I never thought it would get this serious. First it was an after-work thing. Then it was weekends. Eventually we were seeing each other anytime I had two hours to spare. This is the story of how I fell in love with Netflix. My Netflix queue (which I will henceforth refer to as “Q”) understands my dreams. There are no cliché action movies between the two of us, no sir. Our relationship is all about Foreign Films with a Strong Female Lead, Dark/Gritty Dramas, and Social-Political Documentaries. Sometimes Q even suggests the six-part BBC series “Walking with Dinosaurs,” because he knows I have a playful, scientific side.
Given how intimate we’d become, I can only imagine how jarring it must have been for Q when a new man came into the picture. This man—my Paris-born fiancé—hopped right into bed with us for a cinematic ménage à trois. That “Commando” ended up on our list of saved searches no doubt threw Q for loop, as Schwarzenegger flicks began to pepper the “Suggestions for Laura” list alongside the likes of feminist-indie-horror movie “Teeth.”
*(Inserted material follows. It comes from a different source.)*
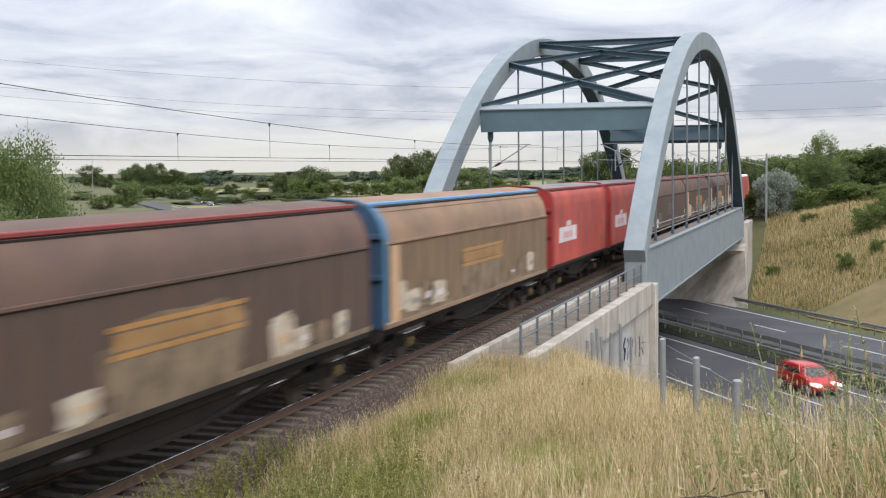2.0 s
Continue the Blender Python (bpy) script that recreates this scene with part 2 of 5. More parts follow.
for nm, c in (("car_white", (0.80, 0.80, 0.80)), ("car_black", (0.012, 0.013, 0.017)), ("car_grey", (0.060, 0.065, 0.078)), ("car_silver", (0.60, 0.62, 0.66)),
              ("car_blue", (0.010, 0.022, 0.085)), ("car_sky", (0.03, 0.13, 0.32)), ("car_red", (0.50, 0.020, 0.018)), ("car_orange", (0.66, 0.11, 0.02)), ("car_green", (0.012, 0.035, 0.03))):
    paint(nm, c, 0.30)
    M[nm].node_tree.nodes["Principled BSDF"].inputs["Coat Weight"].default_value = 0.55
    M[nm].node_tree.nodes["Principled BSDF"].inputs["Specular IOR Level"].default_value = 0.12
    M[nm].node_tree.nodes["Principled BSDF"].inputs["Coat Roughness"].default_value = 0.04
paint("wagon_brown", (0.125, 0.076, 0.053), 0.75, var=0.22, scale=1.3, fine=9, other=(0.075, 0.050, 0.040), stretch=(1, 2.5, 0.35), bump=0.1)
paint("wagon_tan", (0.25, 0.165, 0.088), 0.75, var=0.2, scale=1.3, fine=9, other=(0.16, 0.105, 0.065), stretch=(1, 2.5, 0.35), bump=0.1)
paint("roof_brown", (0.155, 0.090, 0.064), 0.8, var=0.15, scale=0.9, fine=7, other=(0.10, 0.065, 0.050), stretch=(1, 0.6, 0.6), bump=0.1)
paint("roof_tan", (0.34, 0.215, 0.13), 0.8, var=0.15, scale=0.9, fine=7, other=(0.22, 0.145, 0.095), stretch=(1, 0.6, 0.6), bump=0.1)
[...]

What I thought would be a pleasant surprise for Q, though, were the French films that started to flood our stream. At first, my fiancé was helping me pick these out, but eventually it was just me pumping Q up with Frenchness for the dual goal of improving my language skills and watching the type of movies I enjoy. These movies, which range in release dates from the ‘70s to last year, can be summed up by the phrase “Smoking Naked Crying”—a term my friend coined in an attempt to (jokingly) encapsulate the whole of French cinema. People smoke, get naked and cry. I adore these movies.
The plots do vary of course, but what they generally entail is: A beautiful, successful Parisian couple in their late ‘30s or early ‘40s vacation somewhere rustic, occasionally with kids in tow; they wag cigarettes in each others’ faces while much talking ensues; at least one of them has some sort of crisis; one or both of them cheats with (somewhat refreshingly) someone their own age; families collectively whimper and bawl as they watch their lives fall apart or, in the case of my latest viewing, learn that dad shot himself in the head because he couldn’t pay the bills.
I think Q is starting to get depressed. The occasional feeble reminder that he has options similar to “Arrested Development” can’t stand up to the stockpile of French white-collar tragedies banging on our TV screen. This vexes me not for Q’s sake, but for mine. I believe the entertainment we consume represents what we hope to become and what we like about ourselves; what we fear we could become and what we dislike about ourselves; or a combination of everything above. The French flicks that Q’s algorithm spits out—based on a genre and plotline that continuously sparks my interest—mean something. I want that rustic, sexy French getaway, but I’m also afraid that, somehow, I’ll lose it.
I’m elated to be engaged to a man I love, one who wants kids and extended vacations. Getting engaged, though, has stirred up some fears that have been hiding in the crevasses of my insides—fears of ruining something or having the rug pulled out from under me.
As is the case, I imagine, with anyone who has experienced loss and since then encountered an idea of happiness, there is an underlying fear that by some tragedy that happiness will be taken away. My fears manifest themselves through a cathartic string of melodramatic French films. I try to remember that Q represents a friendly ghost, though. Acknowledge its presence, and we can live together in peace. Based on what Q’s movie suggestions are telling me, I acknowledge that I’m afraid of what the future might hold. I acknowledge that I am so determined to hold on tight to the present moment that I might not actually be enjoying the present moment. I acknowledge that things could fall apart.
I’d rather say hello to those fears in my reality, instead of letting them get bigger and stronger in the shadow of Q’s fictional world. Together, my fears and I will shop for a dress and plan a big love party called a wedding. We’ll take lots of photos and remember how we celebrated this love, no matter where it takes us in the future.